作为含能材料研究前沿的纳米铝热剂具有能量释放速率快、点火延期时间短等优点，将纳米铝热剂以薄膜的形式集成到MEMS器件有助于解决该器件面临的能量需求高、多功能化等难题。目前金属氧化物和铝交替沉积的工艺费时费力、价格昂贵，限制了纳米铝热剂在MEMS上的应用。本课题拟采用能与MEMS工艺兼容的模板法制备出微米厚度的三维有序多孔纳米金属氧化物，再通过气相沉积Al得到纳米铝热薄膜。采用SEM、TEM、XRD等方法研究不同处理条件对多孔纳米金属氧化物壁厚、Al的装填厚度等的影响规律，利用高速摄影、微型爆轰压力测量仪、双谱线测温、DSC等手段研究金属氧化物种类、Al与氧化物的结合程度对纳米铝热薄膜燃速、压力、温度、放热量的影响规律，采用密度泛函理论从分子尺度阐释反应动力、反应界面等因素对纳米铝热薄膜燃烧性能的影响，揭示纳米铝热薄膜结构与燃烧性能的耦合机制，为纳米铝热薄膜的应用提供可靠数据和理论指导。

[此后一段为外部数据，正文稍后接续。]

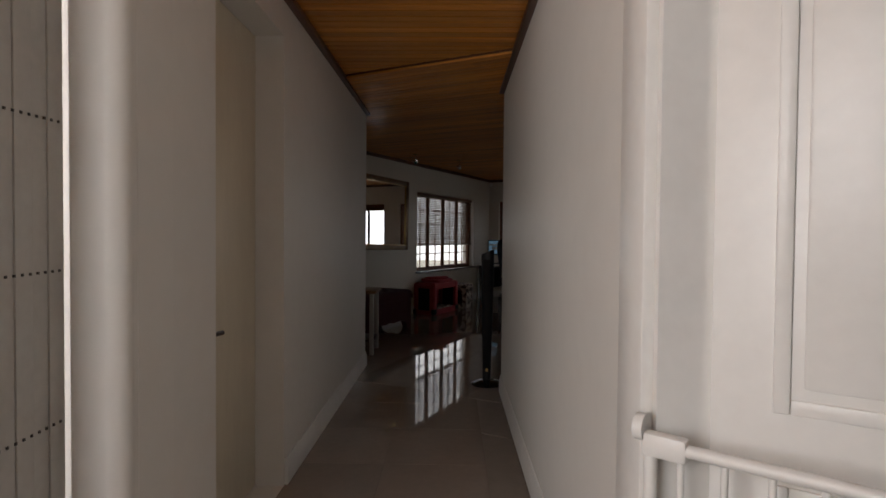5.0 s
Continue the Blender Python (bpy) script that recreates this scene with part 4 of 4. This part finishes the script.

MEMS含能器件的发展对含能材料提出高能输出、低能刺激以及与MEMS工艺兼容等高要求，传统含能材料受其制备工艺和装药方式的限制，已经不能满足该发展要求。纳米铝热剂具有能量密度高、能量释放速率快、点火延期时间短等优点，将纳米铝热剂以薄膜形式集成在MEMS器件上有助于解决其面临的能量需求高、多功能化等难题。. 本项目采用聚苯乙烯球模板法结合磁控溅射镀铝的方式制备出多种三维有序多孔纳米铝热薄膜（Fe2O3/Al，CuO/Al和Co3O4/Al）。通过控制纳米铝层的厚度对铝热薄膜的组分、形貌以及放热性能进行有效调控。通过研究不同种类金属氧化物、不同铝和氧化物接触程度对纳米铝热薄膜的燃烧反应性能差异，包括放热量、活化能以及燃烧压力等，获得纳米铝热薄膜的燃烧反应性能的影响规律。镀铝厚度为200nm时，三维多孔铝热薄膜的燃烧反应性能达到最佳。其中三维多孔铝热薄膜放热量大小依次为Co3O4/Al＞CuO/Al＞Fe2O3/Al，反应活化能大小依次为Fe2O3/Al＞CuO/Al＞Co3O4/Al，燃烧压力大小依次为CuO/Al＞Fe2O3/Al，表明Co3O4/Al在反应过程中放热量最大，活化能最小；CuO/Al的产气量最大。另外，磁控溅射使三维多孔金属氧化物骨架和Al在纳米尺度上紧密接触，组分间传质传热的阻力小，其反应活化能明显小于自组装制备的半紧密接触的纳米铝热剂；而自组装制备的纳米铝热剂由于引入含碳的表面活性剂能使其产生更大的燃烧压力。. 采用密度泛函理论从分子尺度阐释反应温度、反应界面等因素对纳米铝热薄膜燃烧性能的影响规律。运用第一性原理分子动力学，从不同温度下纳米铝热薄膜反应结构的演变、氧原子的迁移、电子结构等方面研究纳米铝热剂的反应过程， 获得纳米铝热薄膜的燃烧反应机制，为纳米铝热薄膜的应用提供可靠数据和理论指导。